Performance diary: LADY DAY AT EMERSON’S BAR AND GRILL

May 5, 2014

audra_mcdonald_lady_day
5.3.14 – From the very first note she sings in Lady Day at Emerson’s Bar and Grill, Audra McDonald dives deep into the persona of Billie Holiday and never comes out. It’s not a superficial impersonation or even a musicianly tribute to an indelible style. It’s a carefully studied and crafted performance, ever so slightly stylizing the vowels she sings in a way I’ve never heard anyone else do. It doesn’t even necessarily sound exactly like Holiday but I liked the curious and specific attention McDonald paid to each moment of each song.

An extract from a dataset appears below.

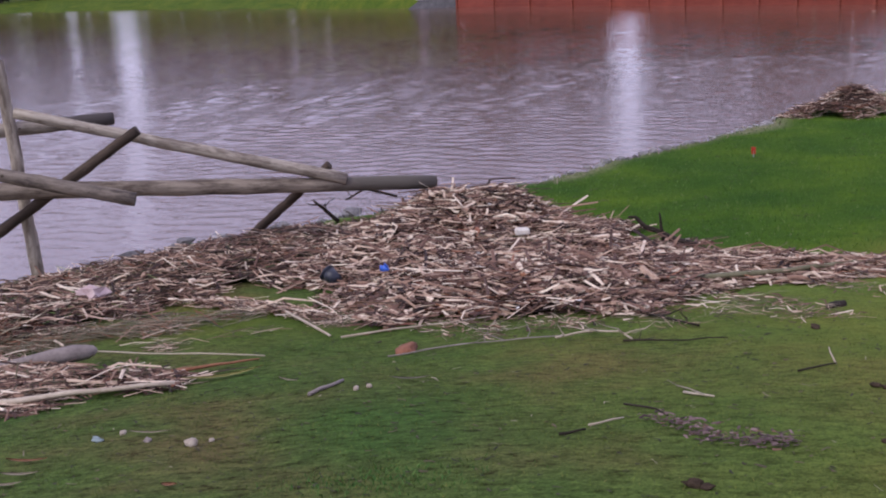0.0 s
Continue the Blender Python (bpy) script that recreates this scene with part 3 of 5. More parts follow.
heap("litter_mound", "broad mound of bleached reeds and sticks beside the pond", ellipse(8.2, 38.6, 2.7, 2.3), dome(0.4, 1.8), 2400, 11, (0.2, 0.9), (0.012, 0.034), 5, 50, singles=40, gaps=0.55, extra=((BARK, 1700, (0.2, 0.7), (0.012, 0.034)), (RUST, 250, (0.15, 0.5), (0.02, 0.05)), (BRUSH, 200, (0.3, 0.8), (0.01, 0.03))), group="litter mounds by the pond")
heap("litter_field", "spread of flattened dead reeds over the turf", [(4.8, 25.7), (6.3, 29.6), (7.4, 31.6), (9.4, 33.0), (11.2, 33.4), (11.0, 30.6), (10.3, 28.2), (8.2, 27.0), (6.4, 27.2)], dome(0.09, 0.8), 3000, 12, (0.1, 0.75), (0.008, 0.028), 20, 55, singles=40,
     bed=False, gaps=0.9, extra=((BARK, 1900, (0.1, 0.5), (0.014, 0.036)), (RUST, 260, (0.1, 0.4), (0.02, 0.045)), (REED, 500, (0.08, 0.2), (0.03, 0.06)), (BRUSH, 250, (0.3, 0.7), (0.01, 0.03))))
heap("root_litter", "patch of reeds and bark with a torn orange root clump", [(6.4, 21.6), (7.3, 19.9), (8.1, 18.9), (9.2, 19.2), (11.0, 19.7), (10.2, 20.8), (9.7, 22.4), (8.6, 23.0), (7.6, 22.6)], dome(0.05, 0.6), 1150, 13, (0.1, 0.75), (0.008, 0.028), 5, 52, singles=40,
     bed=False, gaps=0.9, extra=((BARK, 700, (0.1, 0.5), (0.01, 0.03)), (BRUSH, 450, (0.2, 0.9), (0.01, 0.025)), (LEAF, 60, (0.3, 0.9), (0.008, 0.018)), (REED, 400, (0.06, 0.16), (0.025, 0.05))))
heap("bunker_litter", "reed litter piled along the edge of a sand bunker", band([(10.9, 27.2, 0.5), (11.1, 25.2, 0.9), (11.9, 22.9, 0.95), (12.8, 21.0, 0.95), (13.9, 19.6, 0.55), (15.4, 19.0, 0.25)]), dome(0.045, 0.5), 1900, 14, (0.1, 0.75), (0.008, 0.03), -45, 55, singles=30,
     bed=False, gaps=0.8, extra=((BARK, 700, (0.1, 0.5), (0.01, 0.03)), (REED, 500, (0.06, 0.16), (0.025, 0.05))))
heap("bunker_litter", "reeds and bark lying on wet bunker sand", [(12.7, 34.0), (14.3, 31.6), (15.2, 28.6), (15.8, 25.6), (15.8, 23.4), (14.6, 23.2), (13.2, 25.0), (12.6, 27.2), (12.3, 30.2)], dome(0.03, 0.6), 2200, 15, (0.08, 0.5), (0.01, 0.034), -40, 60, bed=False, gaps=0.75, tilt=5, extra=((BARK, 2400, (0.08, 0.4), (0.014, 0.04)), (RUST, 200, (0.1, 0.3), (0.02, 0.05))))
heap("bunker_litter", "reeds and bark lying in a small sand bunker", ellipse(15.6, 36.4, 1.1, 2.6, -10), dome(0.05, 0.6), 600, 16, (0.2, 0.8), (0.02, 0.05), -30, 40, bed=False, extra=((BARK, 600, (0.15, 0.5), (0.02, 0.05)),))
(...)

She has had excellent help from her director, Lonny Price, who took a pretty drab script by Lanie Robertson and made an event out of it, surrounding the singer’s bandshell with cabaret tables to make the usually cumbersome Circle in the Square Theater deliciously intimate. McDonald has a surfeit of conventional beauty, something Holiday lacked, but she’s willing to get rough and look unpretty. The moments when she starts building a tirade about racism in the music business or financial exploitation and her accompanist Jimmy Powers (played by Shelton Becton) gently guides her back into a song reminded me uncannily of Nina Simone in concert (see her riveting, disturbing Live at Montreux video). You know you’re watching a brilliant performer in serious decline, yet Price finds a way to end the show with a spot of unexpected theatrical grace.